Here's something you don't hear every day: good news about Muni.

Rail transit ridership in San Francisco posted strong gains in the first quarter of 2026, with Muni Metro averaging roughly 121,000 weekday riders in March — a nearly 25% jump from the same month last year, when the system was still limping along at about 97,000 daily riders. Saturday ridership actually exceeded pre-pandemic levels, averaging around 102,000 — slightly above where things stood in March 2019.

Let that sink in. Weekend Muni ridership is back to where it was before COVID turned San Francisco into a ghost town of Zoom calls and sweatpants.

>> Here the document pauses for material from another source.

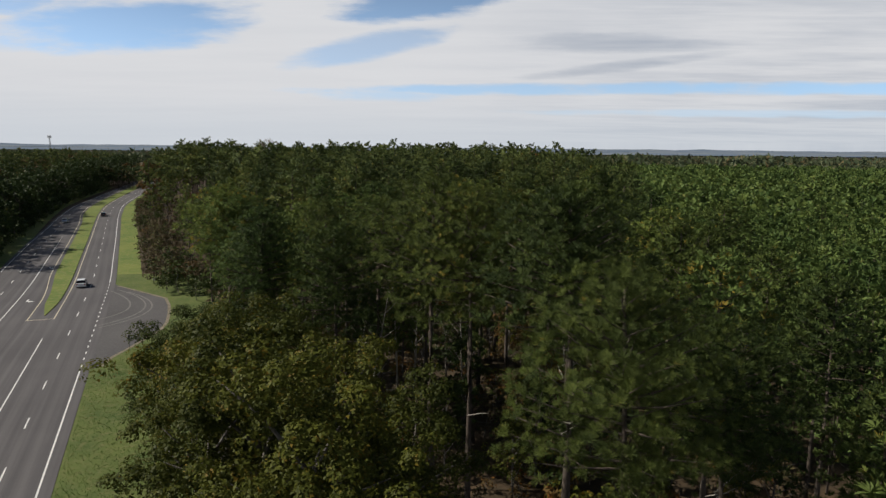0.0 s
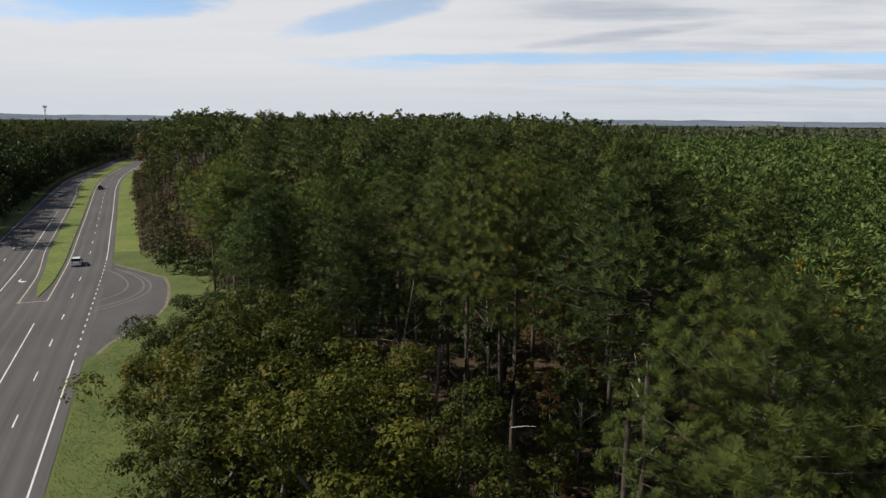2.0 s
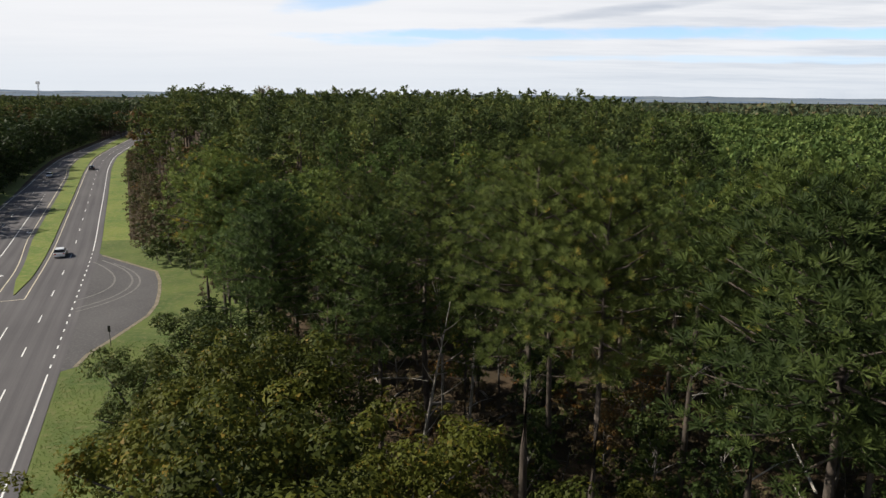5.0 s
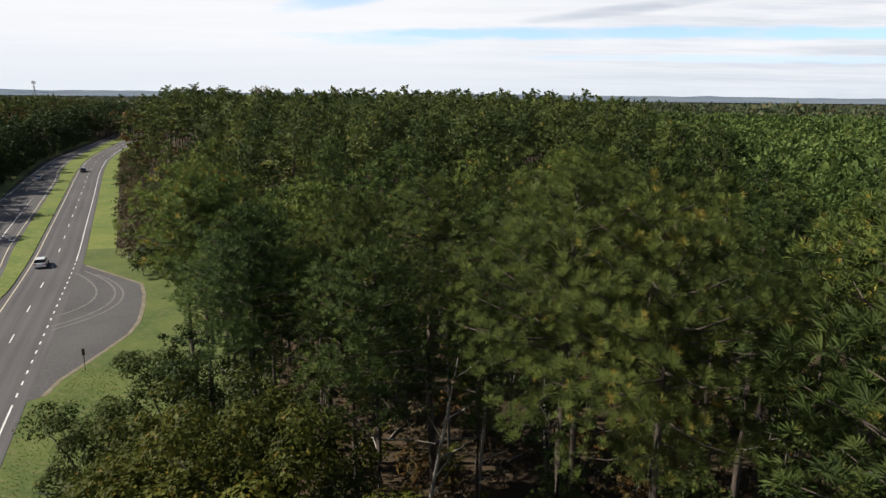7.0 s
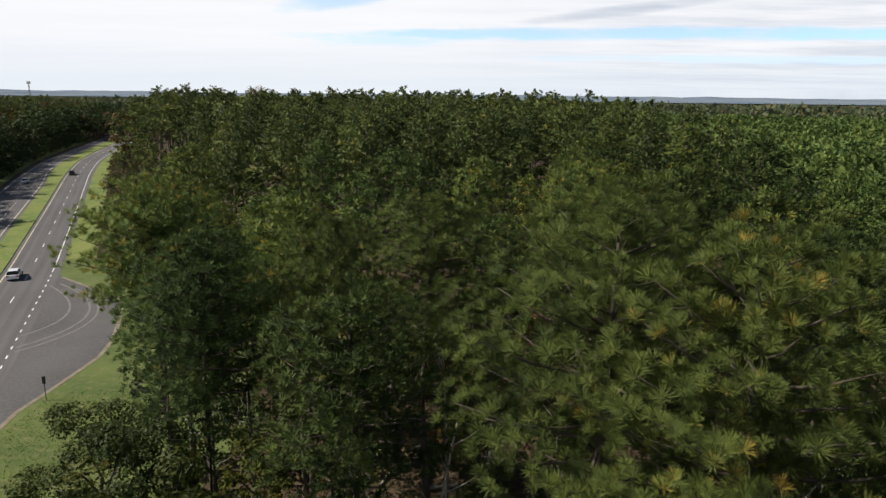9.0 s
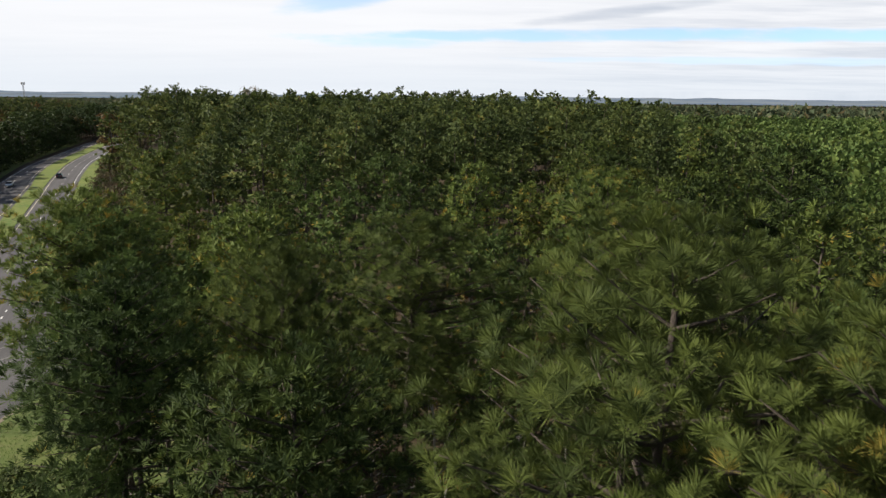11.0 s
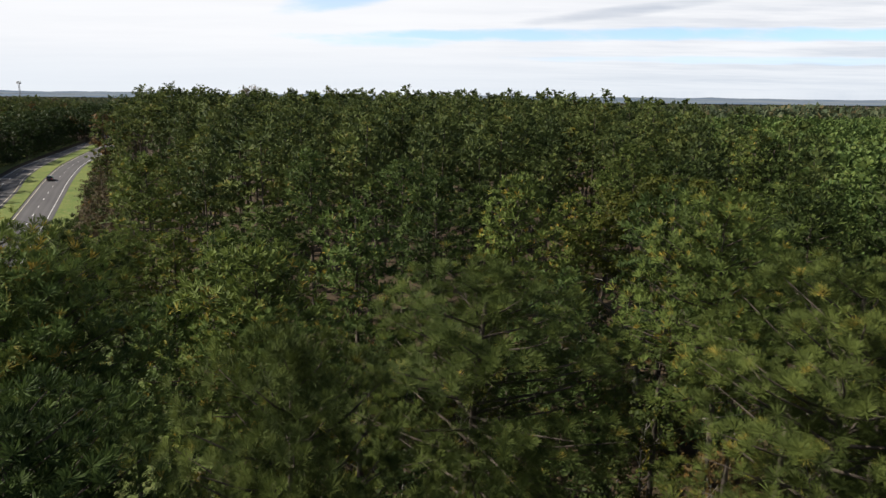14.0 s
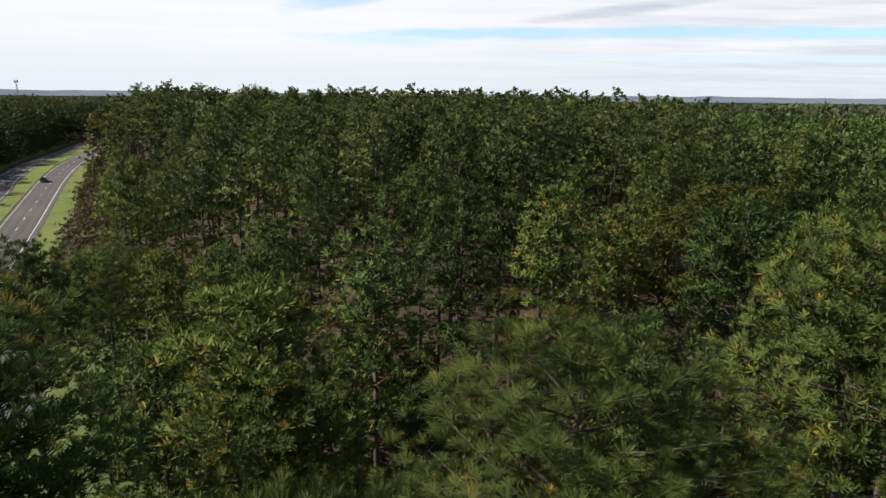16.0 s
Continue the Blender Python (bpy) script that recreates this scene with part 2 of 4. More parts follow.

Now, before anyone breaks out the champagne, weekday numbers are still about 26% below their 2019 peak of 163,000. The hybrid work era hasn't fully unwound, and it probably never will. But the trendline is undeniably moving in the right direction, and it's moving fast.

As one local put it: "Took Muni four times today for work and errands. It's awesome." That's the kind of endorsement the SFMTA should frame and hang in their offices — an actual rider who doesn't hate the experience.

What's driving the comeback? Some of it is probably organic — more people returning to offices, more tourists, more economic activity downtown. One SF resident speculated the recovery is "correlating with the rent pressure from people moving back to the city," which tracks. When more people live here, more people ride transit. Econ 101.

Here's where The Dissent perspective kicks in: ridership recovery is great, but it needs to translate into fiscal sustainability. Muni has burned through enormous amounts of federal pandemic relief money. The question isn't whether people are riding again — they clearly are. The question is whether the SFMTA can run a system that doesn't perpetually need a bailout.

More riders means more fare revenue. It also means the agency has less excuse to defer maintenance, skip accountability metrics, or cry poverty when budget season rolls around. Ridership is a gift. The question is whether City Hall treats it like one — or squanders the momentum with the same bloated bureaucracy that got us here.